---------- Data shown ----------
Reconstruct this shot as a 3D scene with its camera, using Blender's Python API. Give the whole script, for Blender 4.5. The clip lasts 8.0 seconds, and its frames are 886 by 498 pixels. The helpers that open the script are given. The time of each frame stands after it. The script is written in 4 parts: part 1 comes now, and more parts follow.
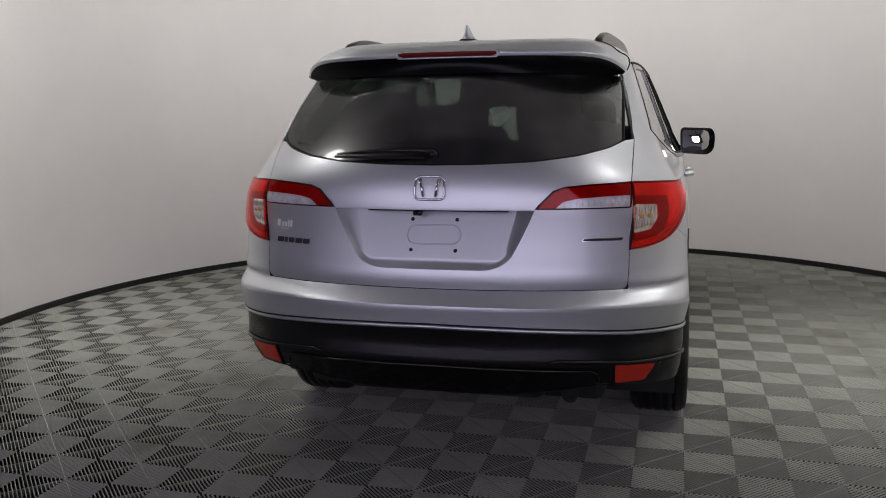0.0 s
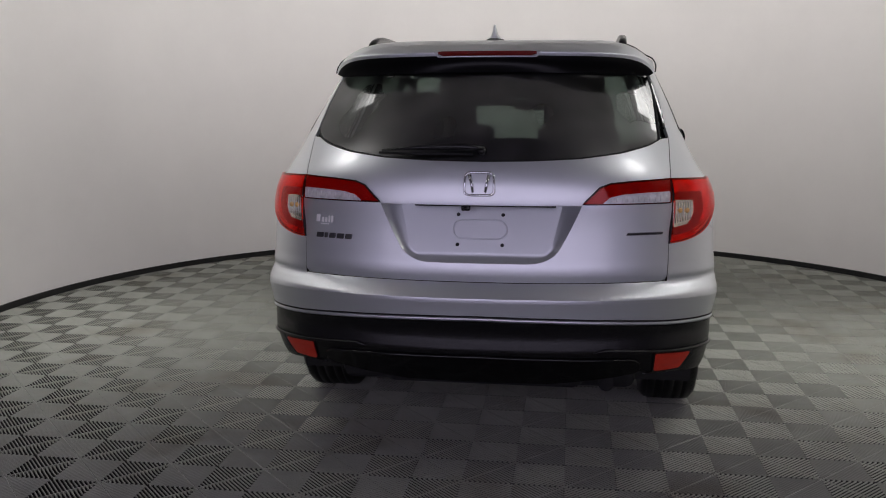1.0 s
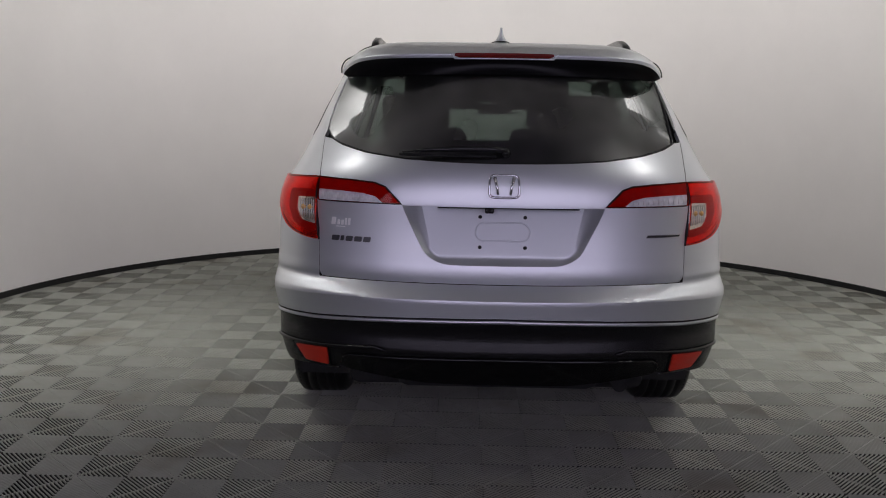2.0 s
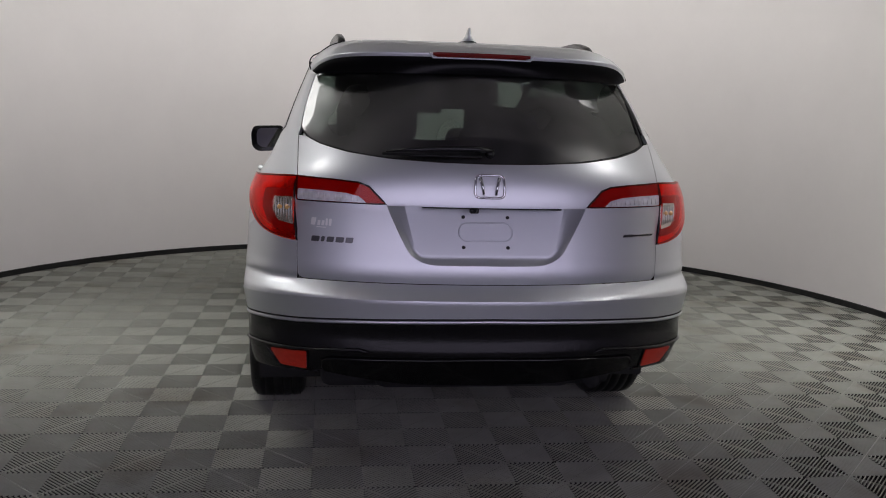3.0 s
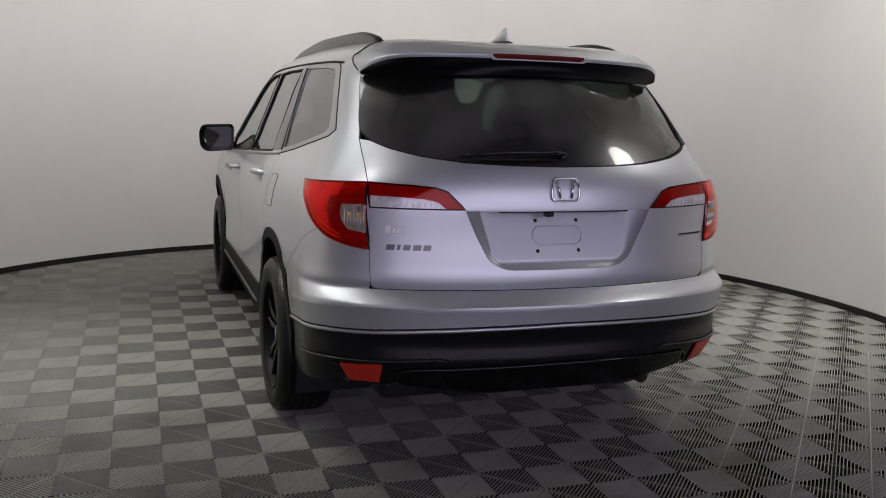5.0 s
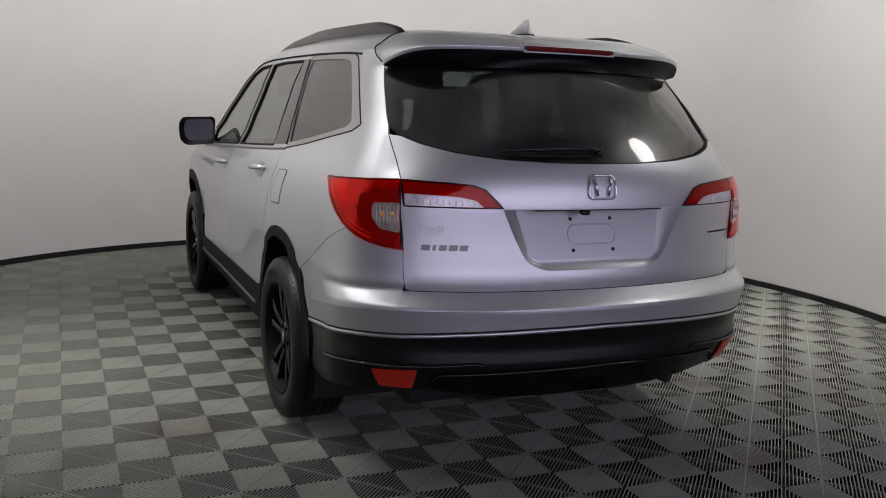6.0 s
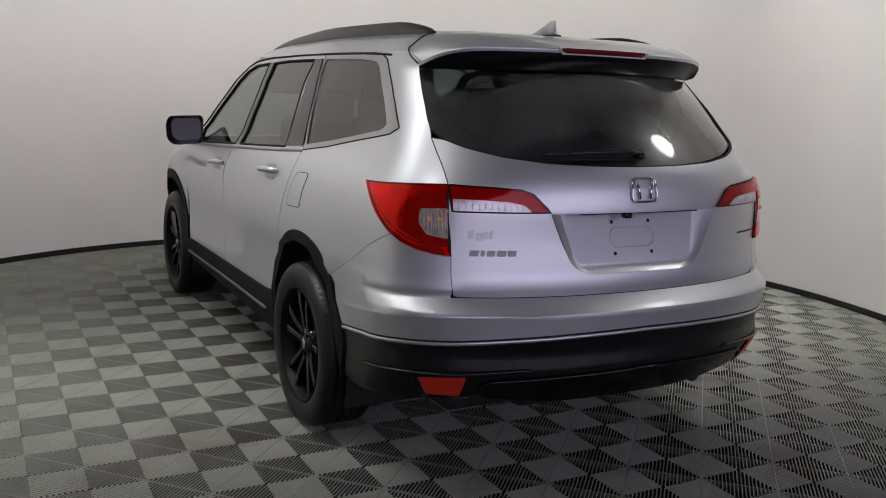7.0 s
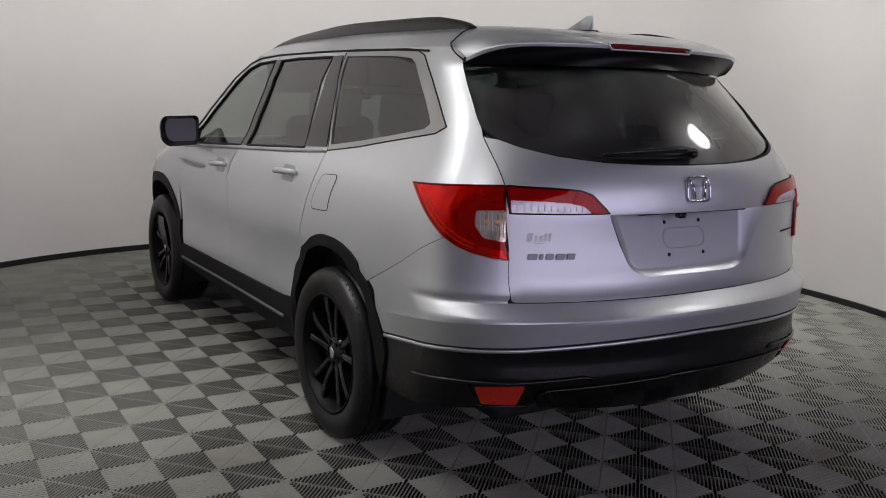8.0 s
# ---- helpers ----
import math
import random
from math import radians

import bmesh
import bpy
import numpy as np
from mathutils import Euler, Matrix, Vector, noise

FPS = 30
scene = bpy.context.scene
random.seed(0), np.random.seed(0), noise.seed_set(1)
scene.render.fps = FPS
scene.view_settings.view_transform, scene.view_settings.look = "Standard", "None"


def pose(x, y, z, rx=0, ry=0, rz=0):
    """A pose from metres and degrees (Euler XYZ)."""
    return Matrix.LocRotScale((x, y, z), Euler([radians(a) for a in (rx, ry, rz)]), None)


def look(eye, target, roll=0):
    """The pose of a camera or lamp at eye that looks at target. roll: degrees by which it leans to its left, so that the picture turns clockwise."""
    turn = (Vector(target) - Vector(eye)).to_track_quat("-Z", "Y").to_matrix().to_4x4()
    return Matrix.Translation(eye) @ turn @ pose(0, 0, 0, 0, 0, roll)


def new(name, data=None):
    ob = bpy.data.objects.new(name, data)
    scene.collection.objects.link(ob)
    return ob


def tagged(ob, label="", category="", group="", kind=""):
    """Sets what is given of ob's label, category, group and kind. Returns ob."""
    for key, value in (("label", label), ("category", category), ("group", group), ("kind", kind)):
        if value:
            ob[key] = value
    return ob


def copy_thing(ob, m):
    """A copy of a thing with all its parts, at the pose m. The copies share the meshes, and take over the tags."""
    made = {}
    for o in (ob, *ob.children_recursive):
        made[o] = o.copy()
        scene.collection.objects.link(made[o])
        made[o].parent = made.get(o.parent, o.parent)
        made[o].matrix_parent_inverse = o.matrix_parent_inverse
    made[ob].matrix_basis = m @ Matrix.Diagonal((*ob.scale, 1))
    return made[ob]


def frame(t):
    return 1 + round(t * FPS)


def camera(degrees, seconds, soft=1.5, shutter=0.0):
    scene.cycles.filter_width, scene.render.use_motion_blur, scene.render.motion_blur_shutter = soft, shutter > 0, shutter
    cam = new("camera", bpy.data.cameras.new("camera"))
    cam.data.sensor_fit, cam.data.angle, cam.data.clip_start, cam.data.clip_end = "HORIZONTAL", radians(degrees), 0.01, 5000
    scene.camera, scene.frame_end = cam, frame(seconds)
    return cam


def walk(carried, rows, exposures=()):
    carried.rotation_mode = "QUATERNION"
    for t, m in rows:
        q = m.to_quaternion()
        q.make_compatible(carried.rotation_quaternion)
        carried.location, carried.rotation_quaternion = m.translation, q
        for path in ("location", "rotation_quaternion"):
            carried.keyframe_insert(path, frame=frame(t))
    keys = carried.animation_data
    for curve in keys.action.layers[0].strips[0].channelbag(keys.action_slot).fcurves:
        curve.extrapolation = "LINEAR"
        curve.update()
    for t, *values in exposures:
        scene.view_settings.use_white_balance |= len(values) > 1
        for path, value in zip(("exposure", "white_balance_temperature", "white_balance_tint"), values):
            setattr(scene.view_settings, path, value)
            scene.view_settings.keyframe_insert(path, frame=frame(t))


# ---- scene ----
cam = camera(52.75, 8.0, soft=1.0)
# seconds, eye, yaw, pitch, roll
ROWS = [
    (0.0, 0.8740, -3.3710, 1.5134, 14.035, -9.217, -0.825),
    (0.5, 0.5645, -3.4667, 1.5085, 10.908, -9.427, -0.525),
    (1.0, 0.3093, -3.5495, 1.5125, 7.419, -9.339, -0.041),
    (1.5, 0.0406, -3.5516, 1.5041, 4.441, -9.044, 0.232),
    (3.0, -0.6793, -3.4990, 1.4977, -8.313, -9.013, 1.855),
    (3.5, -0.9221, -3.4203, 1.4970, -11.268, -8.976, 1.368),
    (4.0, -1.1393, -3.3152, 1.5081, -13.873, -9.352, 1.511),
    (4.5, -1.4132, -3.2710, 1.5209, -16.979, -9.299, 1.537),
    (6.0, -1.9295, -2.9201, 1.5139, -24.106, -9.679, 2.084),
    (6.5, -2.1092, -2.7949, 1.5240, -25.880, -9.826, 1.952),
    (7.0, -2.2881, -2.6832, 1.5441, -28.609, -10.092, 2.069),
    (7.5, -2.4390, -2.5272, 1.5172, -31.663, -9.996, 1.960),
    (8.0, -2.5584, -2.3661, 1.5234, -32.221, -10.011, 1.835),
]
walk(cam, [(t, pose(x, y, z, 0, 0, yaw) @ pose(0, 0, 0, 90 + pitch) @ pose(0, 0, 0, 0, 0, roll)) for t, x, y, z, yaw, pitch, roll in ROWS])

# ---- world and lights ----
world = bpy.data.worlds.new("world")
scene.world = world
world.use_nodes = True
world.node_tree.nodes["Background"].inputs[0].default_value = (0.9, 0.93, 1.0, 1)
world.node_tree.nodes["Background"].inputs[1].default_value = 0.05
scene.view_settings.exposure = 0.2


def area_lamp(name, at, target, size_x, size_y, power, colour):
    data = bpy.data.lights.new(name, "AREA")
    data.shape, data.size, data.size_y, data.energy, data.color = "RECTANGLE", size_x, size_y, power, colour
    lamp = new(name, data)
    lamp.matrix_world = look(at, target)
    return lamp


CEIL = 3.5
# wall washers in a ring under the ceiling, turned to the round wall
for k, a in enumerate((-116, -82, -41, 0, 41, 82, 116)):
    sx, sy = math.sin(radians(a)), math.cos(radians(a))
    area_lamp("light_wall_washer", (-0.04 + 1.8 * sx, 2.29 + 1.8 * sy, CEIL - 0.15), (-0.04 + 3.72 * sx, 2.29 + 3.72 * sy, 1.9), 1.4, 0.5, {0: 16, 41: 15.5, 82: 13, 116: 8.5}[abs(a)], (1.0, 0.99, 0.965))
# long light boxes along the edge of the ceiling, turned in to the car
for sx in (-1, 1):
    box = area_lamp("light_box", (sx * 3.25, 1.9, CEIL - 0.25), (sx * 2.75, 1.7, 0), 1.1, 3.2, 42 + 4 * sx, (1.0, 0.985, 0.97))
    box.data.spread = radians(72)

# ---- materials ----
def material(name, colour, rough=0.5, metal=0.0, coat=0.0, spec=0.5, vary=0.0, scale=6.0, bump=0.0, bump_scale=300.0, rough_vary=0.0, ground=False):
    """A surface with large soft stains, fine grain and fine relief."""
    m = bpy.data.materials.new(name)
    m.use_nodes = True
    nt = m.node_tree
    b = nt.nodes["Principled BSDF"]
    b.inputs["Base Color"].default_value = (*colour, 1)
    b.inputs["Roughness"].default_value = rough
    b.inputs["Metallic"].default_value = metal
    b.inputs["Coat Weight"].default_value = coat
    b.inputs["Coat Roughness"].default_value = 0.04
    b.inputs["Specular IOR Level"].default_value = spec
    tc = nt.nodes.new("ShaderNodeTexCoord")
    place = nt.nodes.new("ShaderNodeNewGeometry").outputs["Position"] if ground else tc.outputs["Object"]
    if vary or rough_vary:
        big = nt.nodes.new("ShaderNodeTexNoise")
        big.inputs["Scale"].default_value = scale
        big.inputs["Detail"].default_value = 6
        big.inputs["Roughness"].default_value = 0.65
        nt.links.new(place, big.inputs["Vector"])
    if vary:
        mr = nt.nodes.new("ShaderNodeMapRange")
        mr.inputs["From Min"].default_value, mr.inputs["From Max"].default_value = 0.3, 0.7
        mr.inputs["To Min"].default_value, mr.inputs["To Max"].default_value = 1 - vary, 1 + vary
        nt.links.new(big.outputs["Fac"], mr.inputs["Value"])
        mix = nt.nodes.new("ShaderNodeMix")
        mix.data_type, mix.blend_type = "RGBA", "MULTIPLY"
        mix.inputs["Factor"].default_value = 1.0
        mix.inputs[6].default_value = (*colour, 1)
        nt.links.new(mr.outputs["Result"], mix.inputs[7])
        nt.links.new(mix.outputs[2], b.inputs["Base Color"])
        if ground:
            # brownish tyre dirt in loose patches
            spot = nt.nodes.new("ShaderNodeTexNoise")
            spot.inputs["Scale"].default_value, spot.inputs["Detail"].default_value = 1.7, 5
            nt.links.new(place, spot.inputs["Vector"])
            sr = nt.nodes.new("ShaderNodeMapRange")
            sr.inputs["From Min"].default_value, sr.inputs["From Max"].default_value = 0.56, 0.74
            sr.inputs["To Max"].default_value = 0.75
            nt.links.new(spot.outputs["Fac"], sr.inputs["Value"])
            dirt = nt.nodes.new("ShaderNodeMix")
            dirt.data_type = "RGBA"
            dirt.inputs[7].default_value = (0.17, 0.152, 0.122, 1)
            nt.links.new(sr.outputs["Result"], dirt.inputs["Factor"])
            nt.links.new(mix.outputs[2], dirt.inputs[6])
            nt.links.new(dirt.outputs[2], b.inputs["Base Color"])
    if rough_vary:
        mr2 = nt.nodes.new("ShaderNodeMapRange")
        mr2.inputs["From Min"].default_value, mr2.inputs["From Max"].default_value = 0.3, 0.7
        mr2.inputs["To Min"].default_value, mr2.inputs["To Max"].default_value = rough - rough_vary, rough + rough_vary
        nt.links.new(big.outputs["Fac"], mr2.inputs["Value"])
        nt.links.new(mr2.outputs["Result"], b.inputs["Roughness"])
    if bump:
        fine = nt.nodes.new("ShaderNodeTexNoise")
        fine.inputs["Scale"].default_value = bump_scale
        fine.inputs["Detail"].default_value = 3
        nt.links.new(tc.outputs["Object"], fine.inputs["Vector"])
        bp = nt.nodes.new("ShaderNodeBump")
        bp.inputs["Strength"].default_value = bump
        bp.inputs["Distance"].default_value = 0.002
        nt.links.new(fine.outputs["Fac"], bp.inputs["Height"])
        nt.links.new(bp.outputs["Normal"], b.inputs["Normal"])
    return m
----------
Work instructions: From the first line above down to the line with "scene = bpy.context.scene", reproduce every line and no others, omitting pictures.

Exercise answer:
Reconstruct this shot as a 3D scene with its camera, using Blender's Python API. Give the whole script, for Blender 4.5. The clip lasts 8.0 seconds, and its frames are 886 by 498 pixels. The helpers that open the script are given. The time of each frame stands after it. The script is written in 4 parts: part 1 comes now, and more parts follow.
0.0 s
1.0 s
2.0 s
3.0 s
5.0 s
6.0 s
7.0 s
8.0 s
# ---- helpers ----
import math
import random
from math import radians

import bmesh
import bpy
import numpy as np
from mathutils import Euler, Matrix, Vector, noise

FPS = 30
scene = bpy.context.scene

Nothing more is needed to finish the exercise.